The passive describes when an action happens to someone or something rather than when someone or something does the action themselves.
For example, take these two sentences in English:
- The dog bites the boy
- The boy is bitten (by the dog)
In the first sentence, the emphasis is on the dog doing the biting – the dog does the action. This is an active sentence.
However, in the second sentence, the focus is more on the fact that the boy is ‘receiving’ the biting – the boy ‘receives’ the action. This is what you call a passive sentence. In English, you form passive sentences with the verb “to be” plus the past participle.
In French, it’s exactly the same. You form the passive using the verb être plus the past participle. So you can translate our 2 example sentences as:
- Le chien mord le garçon
- Le garçon est mordu (par le chien)
Just like with the compound tenses, with the passive, the verb must agree in number and gender with the person or thing that is ‘receiving’ the action.

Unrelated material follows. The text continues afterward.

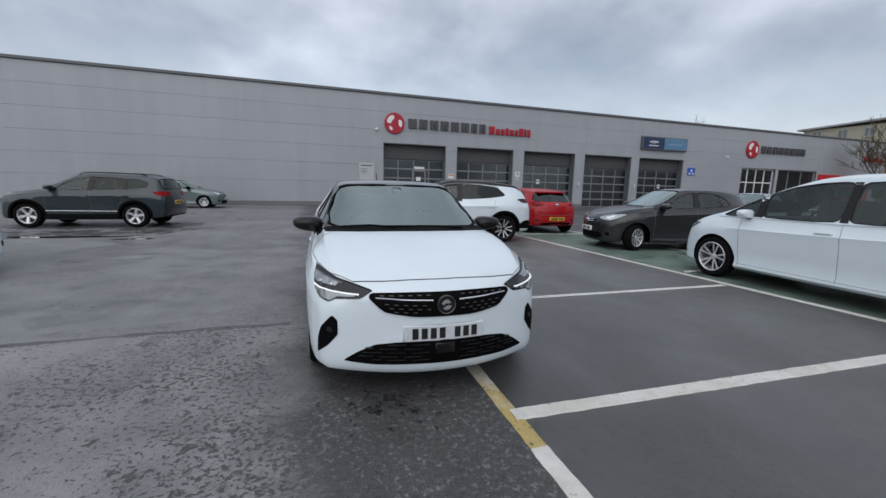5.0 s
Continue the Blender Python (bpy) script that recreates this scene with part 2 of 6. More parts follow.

So if you change le garçon to la fille, you get
- Le chien mord la fille
- La fille est mordue (par le chien)
Here’s one more example:
- Les boissons sont préparées par l’hôtesse (the drinks are prepared by the hostess)
Because boissons is feminine and plural, you need to use the feminine plural form of the past participle: préparées.
One final point to note about the passive in French is that it is much less common than in English. French has a whole range of other ways to express ideas where English employs a passive construction.
Être vs Avoir – Translation Traps
To finish, let me just give you a couple of tips on the usage être that can sometimes catch beginners out.
Some sentences in English that use the verb “to be” are expressed differently in French. For example, in English, certain expressions like I’m hot/cold/hungry/thirsty are not expressed with être in French – they are expressed using avoir.
- J’ai chaud – literally, “I have hot”
- J’ai froid – literally, “I have cold”
- J’ai faim – literally, “I have hunger” – there is no adjective in French for “hungry”
- J’ai soif – literally, “I have thirst” – there is no adjective in French for “thirsty”
One other expression that might throw you at the beginning is il y a, meaning ‘”there is/there are”.
As you can see, the French expression uses a from the verb avoir – although here, I recommend just accepting il y a as a set expression meaning “there is/there are”, and not worry too much about the grammar.
The French Verb Être: Essential To Mastering French
Être meaning “to be” is easy enough to understand. But some of the other grammar related to this verb may seem a little complicated at first.
Être is one of the most common verbs in the French language. And one that you’ll need to master if you want to speak good French.
Despite the nasty things the grammar villain might be whispering in your ear, there’s no need to worry about it too much since, like most things, with practice, it will quickly become second nature.
As ever, the most important features of a language are the most common. So make sure that you're getting your daily dose of French listening, movie-viewing or reading so that difficult verbs like être start to sink in more quickly.